On 06/14/2011 11:56 AM, Ed W wrote:
> On 14/06/2011 09:03, Timo Teräs wrote:
>> And not long after that, module-init-tools implemented binary file
>> formats that can be used to do quicker lookups for modprobe names. I
>> never bothered to implement that.
>>
>> The implementation is "sub-optimal" because it adheres to the old file
>> formats of module-init-tools. It involves reading the large alias files
>> for each program invocation.
>>
>> Adding support for the binary file formats used by the current
>> module-init-tools would fix the performance issues.
> 
> I'm probably still chasing the wrong problem, so please beat me with a
> clue stick, but I don't see that the performance problems are definitely
> parsing issues here?
> 
> My limited reading of the strace results are that it takes 0.05s to read
> a 137KB text file via busybox and 0.004s to read a 113KB binary file via
> modules-init-tools.  Now I'm sure it's not like with like, but given
> that both results should be generated with the module.alias files in
> buffer cache, it feels like it's file reading time which is slow, rather
> than whether they are binary/text?
> 
> I do see that module-init-tools appears to do some seeks and so perhaps
> doesn't read in the entire file, but my instinct is still to wonder
> whether it's the single character read() calls which might be the
> majority of the problem?

Did you have a strace on these?

Busybox modprobe uses the busybox config_read, which eventually uses
fgetc().
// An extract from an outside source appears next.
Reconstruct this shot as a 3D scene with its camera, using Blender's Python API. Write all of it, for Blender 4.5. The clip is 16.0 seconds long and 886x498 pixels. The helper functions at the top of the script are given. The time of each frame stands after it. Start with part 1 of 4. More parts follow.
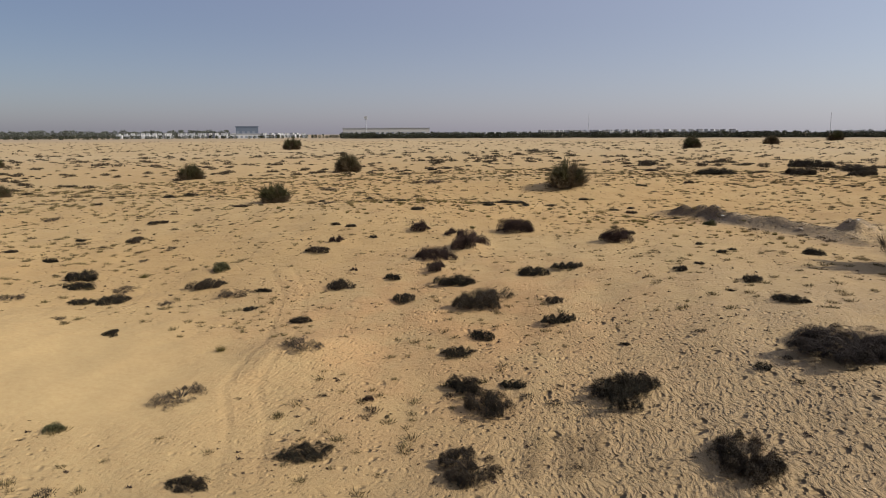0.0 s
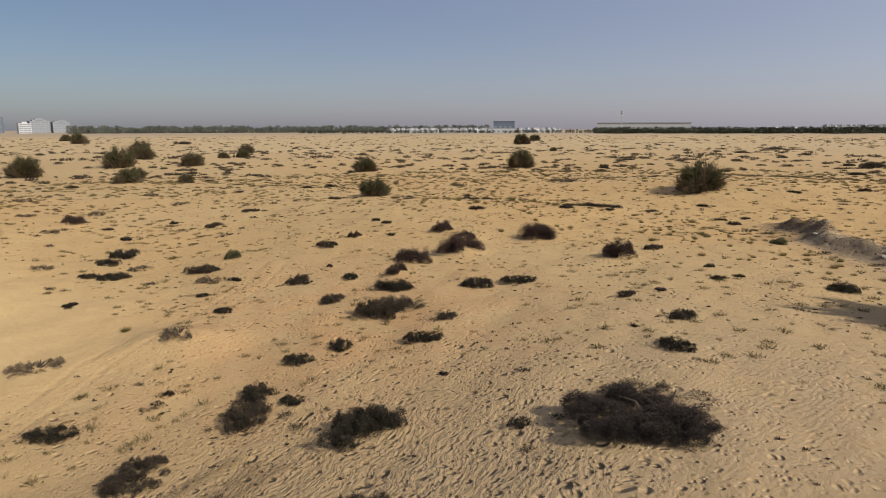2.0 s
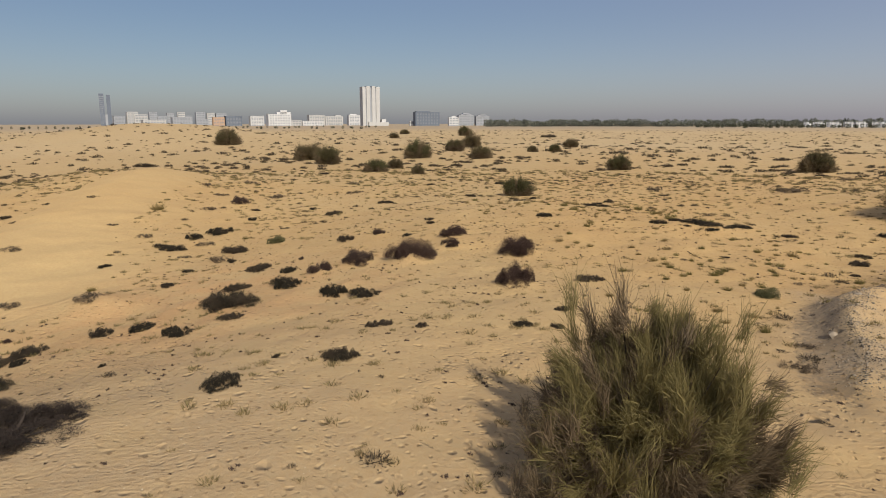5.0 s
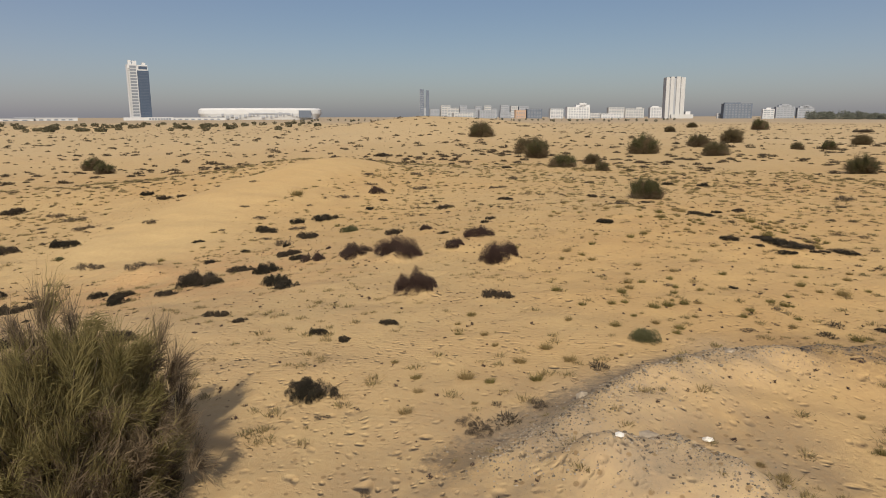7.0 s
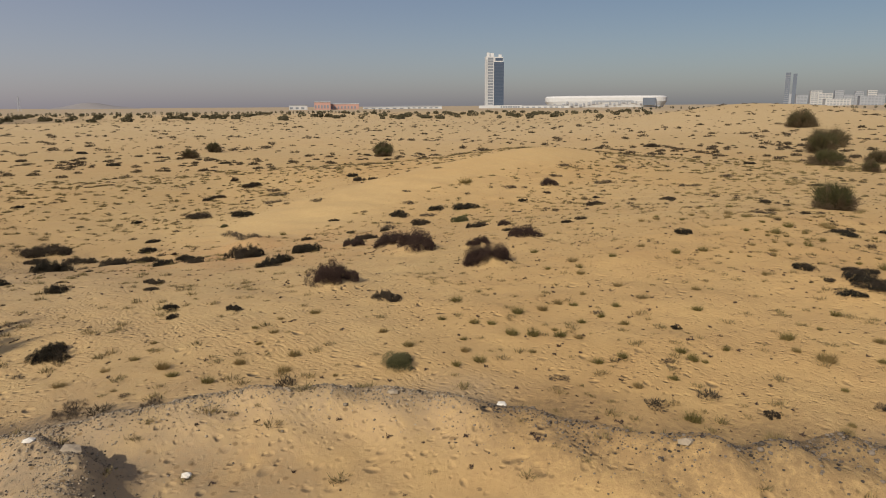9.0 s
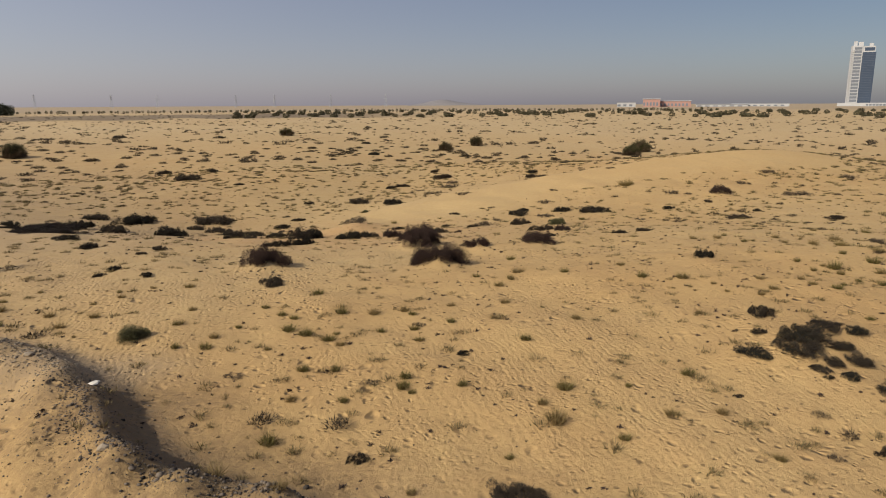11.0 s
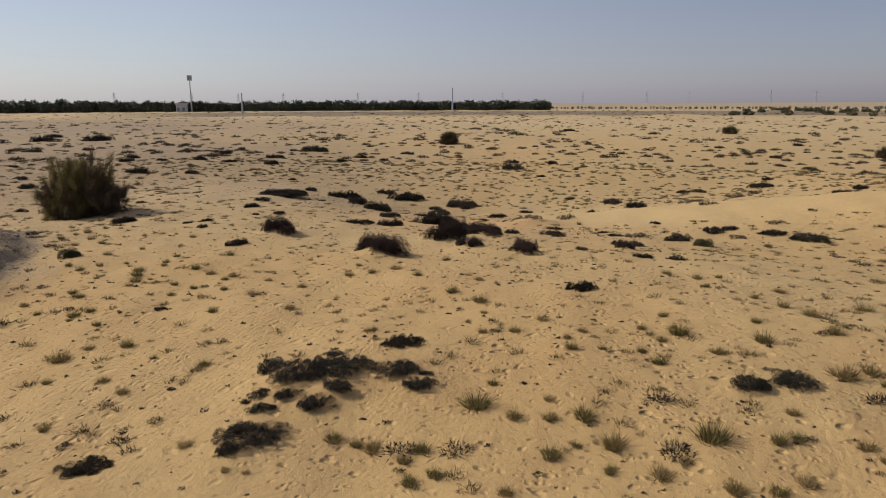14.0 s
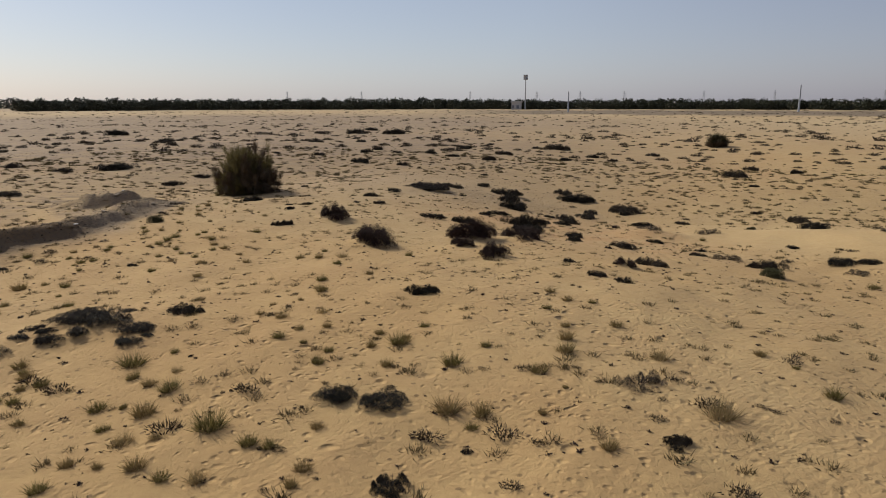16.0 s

FILE * is buffered, and it will do underlying read() syscalls
in blocks of some kilobytes.

But busybox implementation *absolutely has* to read all of the file and
parse all of it.

module-init-tools file format is such, that it only reads few bytes,
seeks once, and reads some more bytes which is small fraction of the
data it would have to process if it were handling the text files. That's
the whole idea of the large binary file: the program knows only to
read/parse the part it really needs which is usually under a kilobyte.

That's also why the binary file is usually larger then the text file. It
would not make sense to design a file format which is larger than the
original unless there is performance benefits.